Tuesday, June 18, 2013

Sprint Burndown Chart: Yes or no?

I don't believe in sprint burndown charts. So far, in every team I've been Scrum Master for, not one developer really wanted to update the burndown by himself, meaning I was either the burndown-monkey or I found myself asking the team to update the burndown regularly. And since I don't get the real advantages of burndown charts, I struggle to explain the team why it's important to maintain the burndown chart. I guess that's what you call a chicken/egg-problem.

The burndown chart is supposed to show the current status of the team and indicates whether the team is likely to successfully get everything done in the sprint. But: In my opinion you don't need a burndown for that because all the information can be read from the sprintboard. Nowadays sprints are mostly 2 weeks long (I haven't heard from anyone using longer sprints than that in a long time), so it's relatively easy to overlook this time. While I think that a burndown is useful with 4 week long sprints, in sprints up to 2 weeks length it's basically just maintaining an information that is already on the sprintboard.

I've been trying to solve this dilemma for quite some time now but haven't found a real solution yet. First I tried to find the reasons for a burndown chart. Having found none that did satisfy me, I thought: Well, maybe there's another good, intuitive way to visualize the current status. One that would maybe integrate directly into the sprintboard. So far, I haven't found one.

Being on agile coach camp 2013 past weekend, I took the chance and conducted a session called "Burndown Chart 2.0" hoping to find this intuitive, sprintboard-integrated way.

Although we haven't found one, the session has helped me a lot to remind myself what the burndown chart is about, whom it is for and whether it is useful or not. First of all the burndown chart is a tool by the team for the team and no one else, no manager, no stakeholder, no one else. Second its main purpose is transparency: Transparency where we are, transparency what has happened.

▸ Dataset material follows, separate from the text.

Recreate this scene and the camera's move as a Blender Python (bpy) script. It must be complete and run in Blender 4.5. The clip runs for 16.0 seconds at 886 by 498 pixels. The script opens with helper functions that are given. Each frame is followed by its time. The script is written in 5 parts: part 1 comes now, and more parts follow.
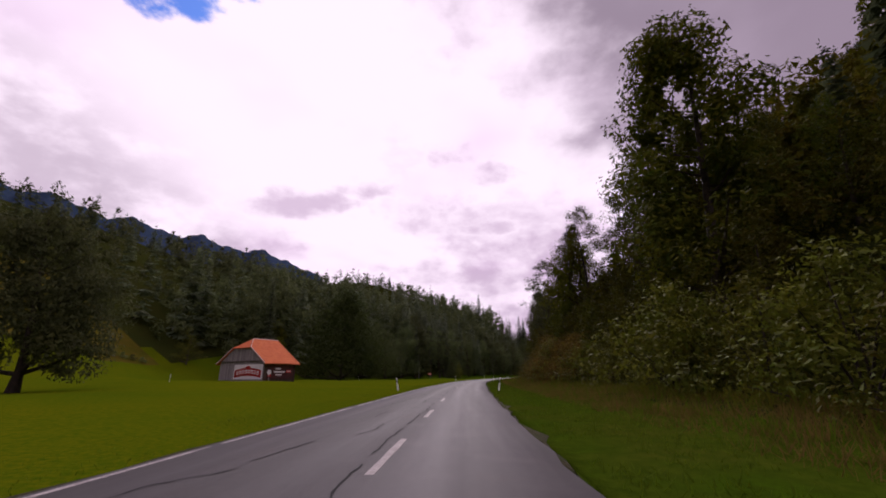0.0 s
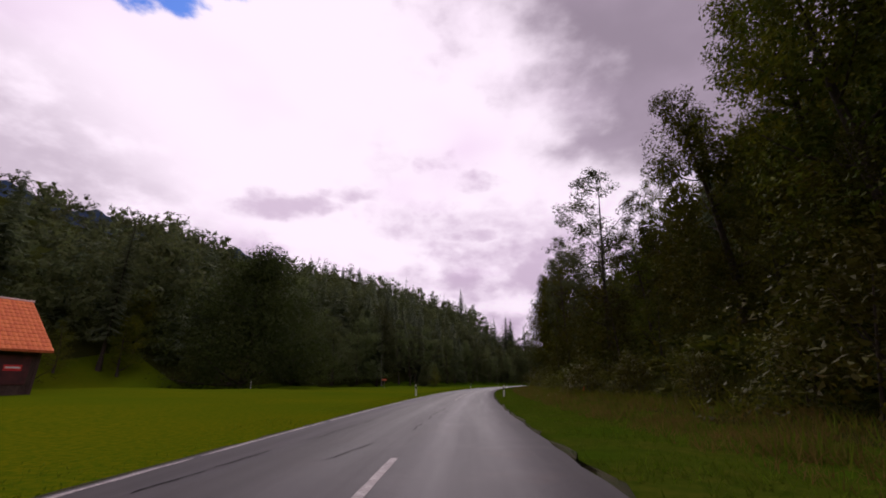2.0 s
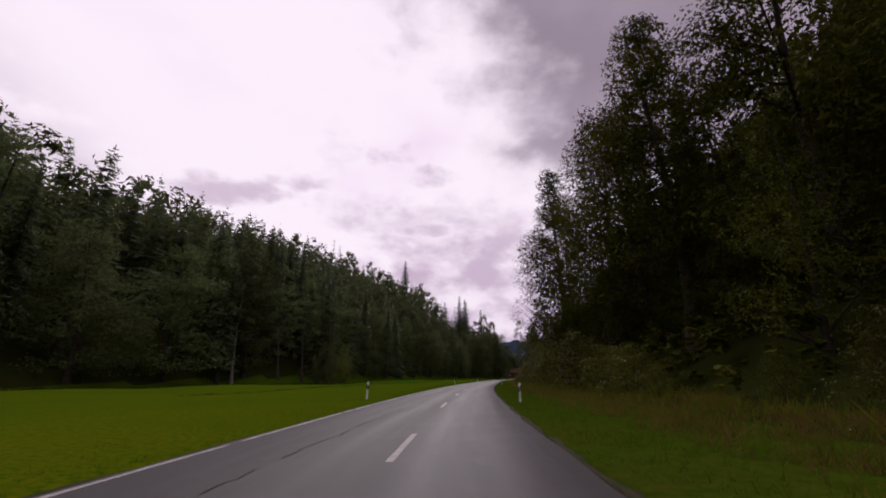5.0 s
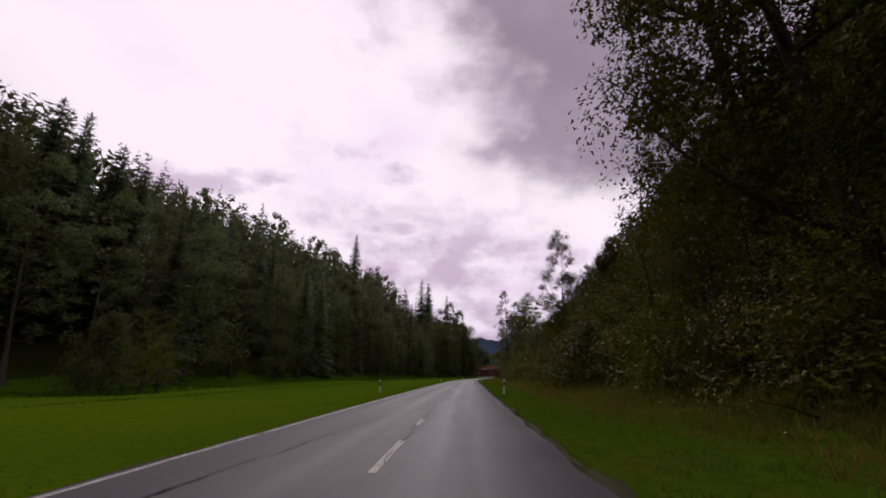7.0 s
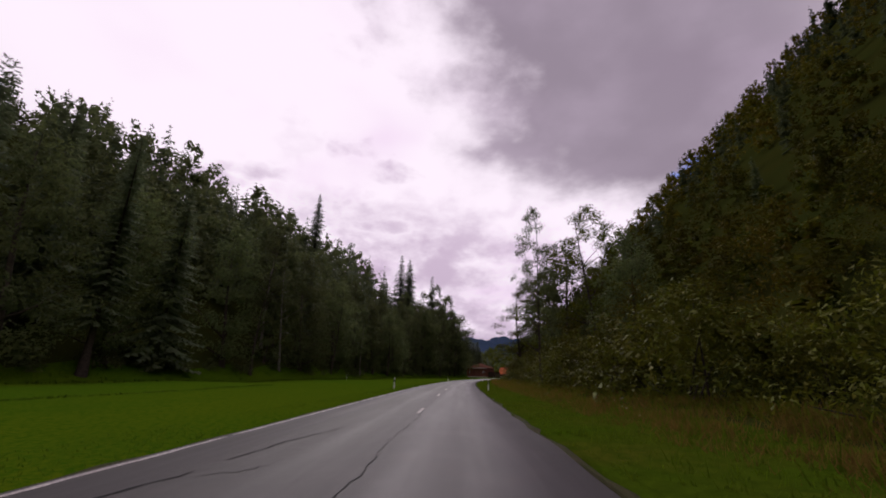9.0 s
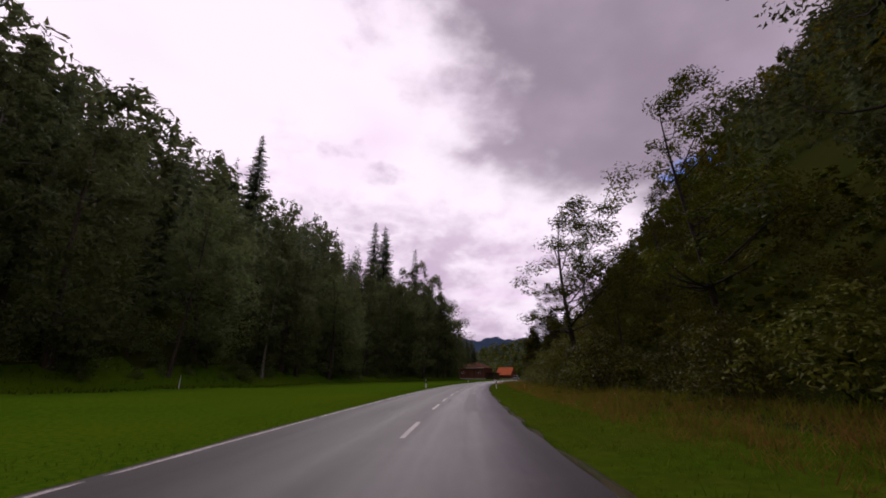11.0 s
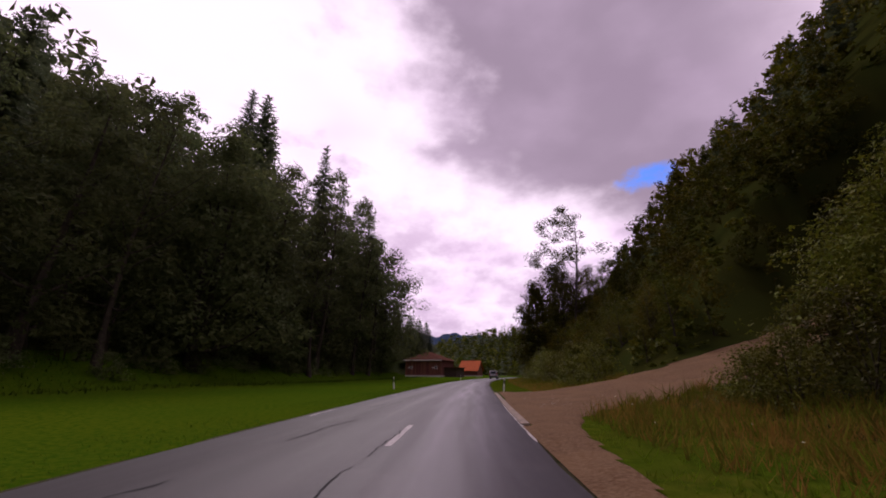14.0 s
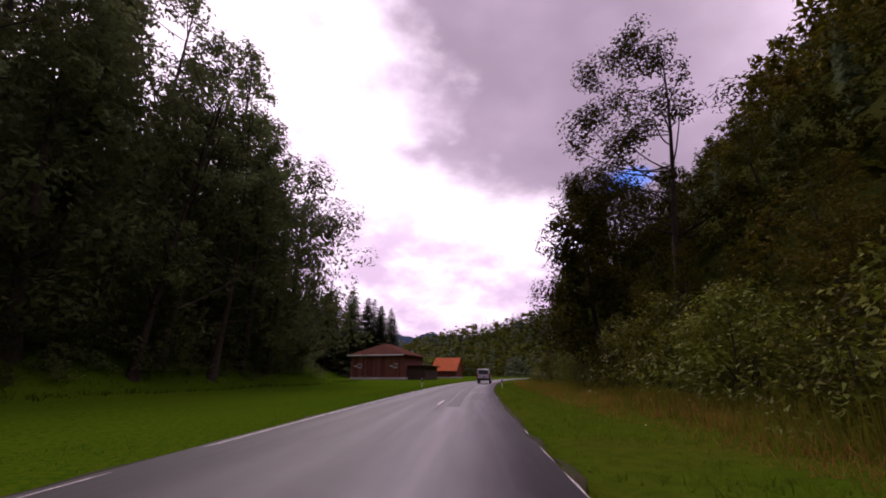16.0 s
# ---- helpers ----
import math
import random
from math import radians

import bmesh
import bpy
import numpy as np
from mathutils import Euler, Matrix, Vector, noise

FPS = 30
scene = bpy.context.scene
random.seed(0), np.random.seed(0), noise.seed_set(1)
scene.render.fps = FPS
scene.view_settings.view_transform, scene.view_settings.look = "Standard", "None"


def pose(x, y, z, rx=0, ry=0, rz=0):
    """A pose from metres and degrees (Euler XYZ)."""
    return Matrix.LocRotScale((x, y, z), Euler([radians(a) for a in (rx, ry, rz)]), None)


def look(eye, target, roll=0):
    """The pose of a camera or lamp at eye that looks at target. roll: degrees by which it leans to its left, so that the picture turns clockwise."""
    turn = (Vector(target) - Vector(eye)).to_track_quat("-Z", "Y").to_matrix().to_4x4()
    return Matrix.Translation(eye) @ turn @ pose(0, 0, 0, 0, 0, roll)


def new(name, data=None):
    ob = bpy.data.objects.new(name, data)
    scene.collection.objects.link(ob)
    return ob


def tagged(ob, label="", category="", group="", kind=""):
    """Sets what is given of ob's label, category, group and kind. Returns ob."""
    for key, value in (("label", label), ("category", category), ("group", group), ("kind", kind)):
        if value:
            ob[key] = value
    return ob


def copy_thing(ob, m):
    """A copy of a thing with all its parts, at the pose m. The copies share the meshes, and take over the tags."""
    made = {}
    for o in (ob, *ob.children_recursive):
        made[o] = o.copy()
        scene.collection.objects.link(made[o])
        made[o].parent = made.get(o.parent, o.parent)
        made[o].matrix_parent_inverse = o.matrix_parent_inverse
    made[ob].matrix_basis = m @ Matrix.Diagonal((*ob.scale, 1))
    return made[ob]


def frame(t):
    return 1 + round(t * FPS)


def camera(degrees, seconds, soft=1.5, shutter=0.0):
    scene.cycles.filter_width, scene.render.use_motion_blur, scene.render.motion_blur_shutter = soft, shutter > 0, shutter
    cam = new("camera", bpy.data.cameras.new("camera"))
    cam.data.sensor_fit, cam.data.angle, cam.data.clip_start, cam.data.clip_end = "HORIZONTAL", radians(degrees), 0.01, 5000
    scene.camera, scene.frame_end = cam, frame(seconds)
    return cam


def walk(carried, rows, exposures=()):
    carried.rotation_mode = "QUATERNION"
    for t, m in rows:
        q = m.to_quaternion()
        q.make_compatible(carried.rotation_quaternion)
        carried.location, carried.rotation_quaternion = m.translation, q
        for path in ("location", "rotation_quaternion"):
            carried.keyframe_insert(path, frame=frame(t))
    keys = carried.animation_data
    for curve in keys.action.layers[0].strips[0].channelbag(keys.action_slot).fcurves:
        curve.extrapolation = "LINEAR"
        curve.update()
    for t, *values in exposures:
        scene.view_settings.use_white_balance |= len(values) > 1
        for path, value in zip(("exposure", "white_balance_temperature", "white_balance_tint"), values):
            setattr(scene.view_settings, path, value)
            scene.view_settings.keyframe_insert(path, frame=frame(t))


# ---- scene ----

Deriving from the fact that it's a tool by the team for the team, the burndown chart should be used when the team wants to use it. If you feel that a burndown chart could help you in your current situation, then use it, otherwise there's probably no real reason to use it. Using a burndown chart is not essential.
Apart from that it doesn't always have to be a chart. Depending on what you want to visualize it can also be a traffic light (visualizing if the team thinks the sprint will be successfull) or any other visualization you can think of.